Who Designs Ground Gas Protection Systems?

Who Designs Ground Gas Protection Systems?

The construction industry is a mysterious place sometimes and can seem impenetrably complex and inaccessible to those looking at it from outside. Those who exist within the bubble are familiar with the natural order of things and lines of responsibility are usually pretty straight.

This whimsical introduction may be a bit frivolous, but I think its relatable and accurate as far as it goes. Well it held true until we started thinking about the progression of responsibilities inside the Ground Gas Protection industry. Ground gas investigations and conceptual site modelling is the domain of the geotechnical engineers, and systems are delivered by competent contractors using highly effective products that are then inspected by an independent verifier.

We undertook an anonymised poll to find out more

But. Who is the designer? At what point is a final detail design established and who takes responsibility for it? These were two questions that came to mind when trying to understand all the possible links in the chain of ground gas protection delivery.

To get under the skin of some of these apparently simple questions, we undertook an anonymised poll of the members of the PCAs Ground Gas Protection Group. The poll included responses from product suppliers, contractors, verifiers and consultants in the sector and asked asked a small number of very simple questions.


Q1: What service do you or your company provide in relation to ground gas protection?

Specification, detail design and installation were the primary responses. This may reflect the fact that there are more contractors answering the survey than verifiers, suppliers, or geotechnical engineers, but significantly product specification and the provision of detail design ranked higher than installation.

Q2: To whom do you consider you owe a ‘Duty of Care’ for the service you or your company provide?

Respondents identified their primary duties are owed to the main contractor and the end user of the building. The developer came next with the gas protection installer, the verifier and the site risk assessor trailing some way behind these. When we look closer at the responses it was clear that everyone in the process understands that they owe duties of care to several partners in what can be a multi-linked chain.

Q3: What responsibilities/liabilities do you believe remain with you (or your company) after the construction phase has been completed and the building is in use?

These were written answers and though no statistical patterns can be drawn from the responses, what is clear is that almost every respondent understood that they had a responsibility to produce a service that was “effective” and “fit for purpose”. Many respondents were keen to note that they could only be responsible for what they had done, and one respondent suggested that they had no liability once materials had been delivered to site.

Q4: Do you carry Professional Indemnity Insurance?

85% of respondents confirmed that they do indeed carry professional indemnity (PI) insurance. As PI insurance is primarily purchased to indemnify people against giving negligent advice, these results seem to clearly indicate that respondents understand that their liabilities go further than the products they leave on site.


What were the conclusions?

The questions were simple and the pool of respondents very small, so we have to take what we found from this very unscientific poll with a good dose of pragmatism. That said, one thing seems clear. Despite some public reluctance to acknowledge liability for design and detail design almost every respondent when polled acknowledges that they do it and that the work carries liability. What’s more, they insure themselves against the risk of negligent advice.

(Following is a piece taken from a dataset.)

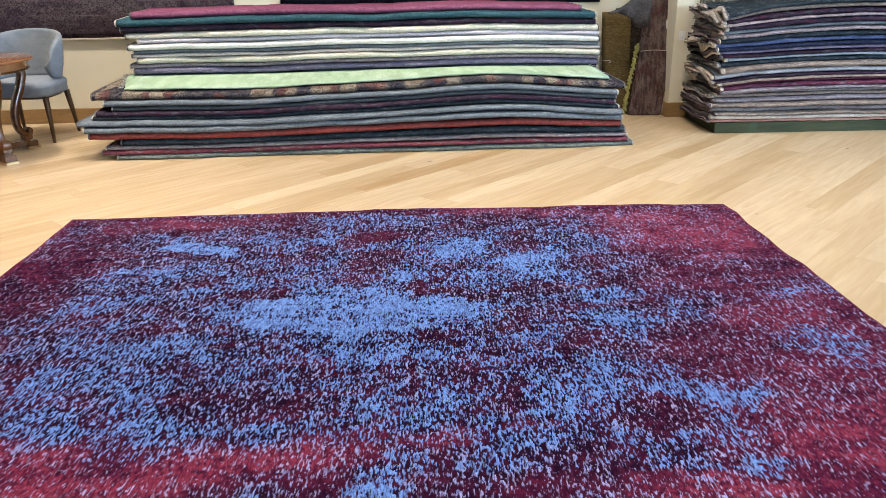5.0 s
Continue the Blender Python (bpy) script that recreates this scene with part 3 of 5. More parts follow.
def lathe(profile, seg=32, shape=None, bm=None):
    """Turned form from (radius, height) pairs; shape(angle, height) scales the radius."""
    rings = []
    for r, z in profile:
        ring = []
        for k in range(seg):
            a = 2 * math.pi * k / seg
            s = shape(a, z) if shape else 1.0
            ring.append((r * s * math.cos(a), r * s * math.sin(a), z))
        rings.append(ring)
    return loft(rings, bm=bm)


def spline(points, n):
    """Catmull-Rom through the points."""
    p = [Vector(q) for q in points]
    p = [2 * p[0] - p[1], *p, 2 * p[-1] - p[-2]]
    out = []
    for k in range(1, len(p) - 2):
        for j in range(n):
            t = j / n
            a, b, c, d = p[k - 1:k + 3]
            out.append(0.5 * (2 * b + (c - a) * t + (2 * a - 5 * b + 4 * c - d) * t * t + (3 * b - a - 3 * c + d) * t ** 3))
    out.append(p[-2])
    return out


def sweep(points, half_w, half_h, side, seg=8, power=0.6, bm=None):
    """A rounded bar along points; side is the constant sideways direction; half sizes may be functions of 0..1."""
    side = Vector(side).normalized()
    rings = []
    for k, q in enumerate(points):
        d = (points[min(k + 1, len(points) - 1)] - points[max(k - 1, 0)]).normalized()
        up = side.cross(d).normalized()
        f = k / (len(points) - 1)
        w = half_w(f) if callable(half_w) else half_w
        h = half_h(f) if callable(half_h) else half_h
        ring = []
        for j in range(seg):
            a = 2 * math.pi * (j + 0.5) / seg
            c, s = math.cos(a), math.sin(a)
            ring.append(q + side * w * math.copysign(abs(c) ** power, c) + up * h * math.copysign(abs(s) ** power, s))
        rings.append(ring)
    return loft(rings, bm=bm)


def wav(x, y, s=0):
    return noise.noise(Vector((x, y, s * 7.31)))


# ---------------------------------------------------------------- the room
def wall(name, x0, x1, y0, y1, z0=0.0, z1=ROOM_H, mat=None):
    return tagged(part(name, box(x0, x1, y0, y1, z0, z1), mat or M_wall), "plain cream painted wall", "wall", kind="structure")


NICHE_L, NICHE_R, PIER_Y, BAY_X = -3.6, 3.46, 9.53, 5.66
wall("wall_north", NICHE_L, NICHE_R, ROOM_Y1, ROOM_Y1 + 0.2)
wall("wall_north_pier_west", ROOM_X0, NICHE_L, PIER_Y, ROOM_Y1 + 0.2, mat=M_wall_shaded)
wall("wall_north_pier_east", NICHE_R, BAY_X, PIER_Y, ROOM_Y1 + 0.2)
wall("wall_north_bay", BAY_X, ROOM_X1, ROOM_Y1 + 0.04, ROOM_Y1 + 0.2)
wall("wall_south", ROOM_X0, ROOM_X1, ROOM_Y0 - 0.2, ROOM_Y0)


def wall_with_openings(name, xa, xb, openings):
    """A wall along y from south to north, with rectangular openings (y0, y1, z0, z1)."""
    root = tagged(new(name), "plain cream painted wall with window openings", "wall", kind="structure")
    y = ROOM_Y0 - 0.2
    end = ROOM_Y1 + 0.2
    for y0, y1, z0, z1 in openings:
        part("wall_panel", box(xa, xb, y, y0, 0, ROOM_H), M_wall, root)
        part("wall_panel", box(xa, xb, y0, y1, z1, ROOM_H), M_wall, root)
        if z0 > 0.01:
            part("wall_panel", box(xa, xb, y0, y1, 0, z0), M_wall, root)
        y = y1
    part("wall_panel", box(xa, xb, y, end, 0, ROOM_H), M_wall, root)
    return root


def window(name, x, y0, y1, z0, z1, bays):
    root = tagged(new(name), "large white framed shop window", "window", kind="structure")
    for z in (z0, z1 - 0.06):
        part("window_frame", box(x - 0.04, x + 0.04, y0, y1, z, z + 0.06, 0.005, 1), M_frame, root)
    for k in range(bays + 1):
        y = y0 + 0.03 + (y1 - y0 - 0.06) * k / bays
        part("window_frame", box(x - 0.035, x + 0.035, y - 0.03, y + 0.03, z0 + 0.06, z1 - 0.06, 0.005, 1), M_frame, root)
        if k < bays:
            y2 = y0 + 0.03 + (y1 - y0 - 0.06) * (k + 1) / bays
            pane = part("pane", box(x - 0.004, x + 0.004, y + 0.03, y2 - 0.03, z0 + 0.06, z1 - 0.06), M_glass, root)
            pane.visible_shadow = False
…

One detail in the poll showed that a greater number of respondents considered that they specify product rather than design systems. Perhaps we should go on to explore the difference between these two activities, and ask how the designer sets a plan without knowing the products that are to be used and, follow on with trying to examine how a specifier knows what to recommend without a detailed design?

PCA members are firmly in control

I have to admit that I have been hung up on this issue of detail design liability in ground gas protection for months. It seems that I needn’t have sweated this quite so hard – it appears that the high quality of the service providers we are attracting into membership of the PCAs Ground Gas Protection Group are managing and discharging a multitude of liabilities very effectively, and insuring themselves appropriately.